Era un personaje peculiar. Su pelo cano y su ancha cara, cruzada de cicatrices, mostraban un tormentoso pasado vivido entre cubiertas de barcos, tabernas portuarias y tugurios de mal vivir. Tenía unas manos enormes, terminadas en unos antebrazos popeyescos. Mostraba una mirada franca, con una sonrisa amplia, y una boca en la que a pesar de su bronco pasado, no le faltaba ningún diente (probablemente sus puños habrían hecho saltar más de uno en diversas bocas ajenas). Había sido contramaestre de la Armada inglesa y después de licenciarse se había enrolado en diversos buques mercantes de carga general en la época en que aún no existían los contenedores. Posteriormente compró un viejo barco de madera en Inglaterra y navegó en solitario hasta la costa española. Durante esa travesía casi naufraga puesto que las tablas del casco estaban tan podridas que tuvo que taponar varias vías de agua.
Ahora bien, eso no quería decir que no fuera un buen marino y nos lo demostró en una agradable tarde de verano fondeados en una cala menorquina. Pedro, nuestro patrón, arranchaba la cubierta del barco, mientras estibaba todos los artilugios veraniegos que estorbaban a la maniobra. El bote auxiliar había sido colocado en el triángulo de proa, boca abajo y bien trincado con sus cinchas. El motor ronroneaba al ralentí y el molinete estaba conectado, listo para virar la cadena de nuestra ancla cuando Pedro diera la orden.
Mientras apurábamos nuestro té vespertino en la bañera, observamos al patrón del viejo gaff-cutter que, fondeado a un cable de nuestro barco, largaba los matafiones de la vela mayor mientras el barco borneaba alrededor de su ancla. Una mujer permanecía en la popa del barco sin ayudar en nada al patrón. Una mayor cangreja de esas dimensiones, hubiera necesitado por lo menos a dos o tres tripulantes normales para poder ser izada pero el contramaestre –como se le conocía- se valía por sí mismo para hacer todas las labores a bordo de su barco.
Comenzó a halar de la driza de la mayor mientras los garruchos ensebados se iban deslizando por el palo. Tardó poco menos de un par de minutos en izarla. La vela comenzó a gualdrapear con la ligera brisa que soplaba desde tierra, y el contramaestre se dirigió hacia la proa para poner el molinete en funcionamiento. A pesar de que tenía el motor arrancado, se veía que iba a realizar la maniobra enteramente a vela.
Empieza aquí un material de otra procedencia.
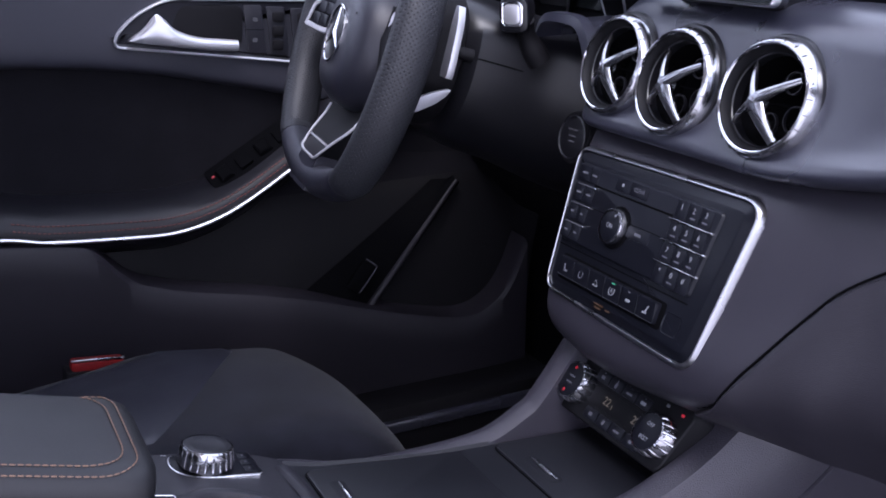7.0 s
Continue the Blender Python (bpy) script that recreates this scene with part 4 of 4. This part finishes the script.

Una vez que tuvo el ancla arriba y bien trincada, y mientras el barco abatía hacia sotavento poco a poco, corrió a popa para hacerse cargo de la gran caña que gobernaba aquel vetusto barco. Cayó a babor mientras ajustaba la cangreja y puso el barco a rumbo hacia la boca de la cala, pasando la caña a la mujer. Se dirigió entonces a la base del palo e izó un foque y posteriormente la trinquetilla. Tomó de nuevo el timón y trasluchó las velas a estribor para arrumbar hacia la Isla del Aire, mientras cazaba las tres velas él solo.
Nos dejó asombrados con la maniobra. Nosotros levamos nuestra ancla y posteriormente, proa al viento, izamos la mayor. Una vez arriba, pusimos rumbo hacia la boca de la cala, mientras desenrollábamos el foque, y fuimos cayendo poco a poco hacia el Sudeste para pasar el freo que separaba la isla de tierra. El viento soplaba del norte y posteriormente tendríamos que dar bordadas para remontar la parte este de la isla y embocar hacia el puerto de Mahón.
Pronto divisamos a lo lejos el barco del contramaestre, al sur de la isla. Seguramente el viento le había hecho abatir. Nosotros arrumbamos ligeramente a babor para darnos un margen en el paso entre tierra y la isla.
Superado el estrecho ceñimos a rabiar amurados a babor. El bordo no era malo, ya que nos acercaba bastante a la bocana del puerto. El barco del contramaestre no se veía. A pesar de ser un barco más lento que el nuestro, nos llevaba ventaja y era probable que estuviera dentro de la cala que forma el puerto de Mahón. El viento se mantuvo hasta que estuvimos a media milla de la entrada. El sol estaba ocultándose bajo el horizonte y la virazón moría poco a poco. Decidimos arrancar el motor y encendimos las luces de posición.
Le alcanzamos a la altura de la Isla del Lazareto, entre penumbras. Llevaba encendido un viejo fanal de alcance en la popa y navegaba despacio, a unos dos nudos de velocidad. Hicimos el habitual saludo con el brazo, nos lo devolvió, y en su rostro pudimos ver la expresión de satisfacción de un marino de verdad, que disfrutaba navegando en su viejo barco a pesar de todos los avances tecnológicos. Se podía afirmar que el contramaestre era un gran marino.